I think this emerging “trad is punk” ethos laces in with George Aumoithe’s observation elsewhere in this project—that “today we see the frameworks of relativism being wielded most powerfully by a revanchist right.” But these new conservatisms also prompt their own forms of discipline: farming, baking with home-made ingredients, the grind of child-rearing, and for the boys, muscular Christianity. (And as Webb Keane notes in his contribution, the imperative to take conservative impulses seriously on their own terms was the visionary insight gifted to us by Saba Mahmood—even when that liberal, sympathetic imperative would be rejected by conservative actors themselves. That dynamic is part of our current political crunch, both intractable and also, I suspect, more fungible than we might realize—in part because the next generation is already studying us and thinking about their next move. What they’ll flamboyantly cast off. What they’ll meticulously, diligently put on.

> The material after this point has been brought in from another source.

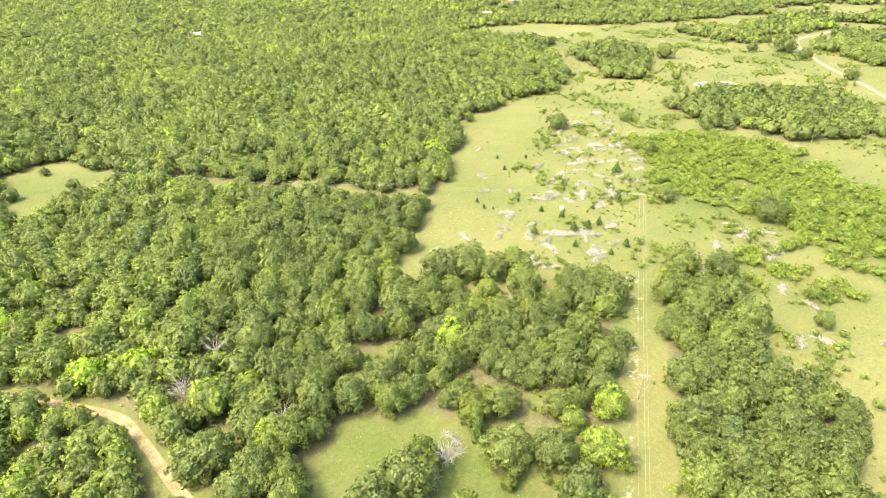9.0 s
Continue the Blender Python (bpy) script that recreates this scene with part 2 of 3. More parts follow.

Deadlocked or not, that still leaves activists in the bind of wanting to both unplug and mobilize at the same time. Foucault mused in his final interview about how “recent liberation movements suffer from the fact that they cannot find any principle on which to base the elaboration of a new ethics. They need an ethics, but they cannot find any other ethics than an ethics founded on so-called scientific knowledge of what the self is, what desire is, what the unconscious is, and so on.” The hollowing of curiosity and the shallowing of attention are emerging as the hallmarks of the twenty-first century story. And suspicion toward discipline, including the affectively rich forms of scientific vocation, may be making it harder to resist those rapidly accelerating trends.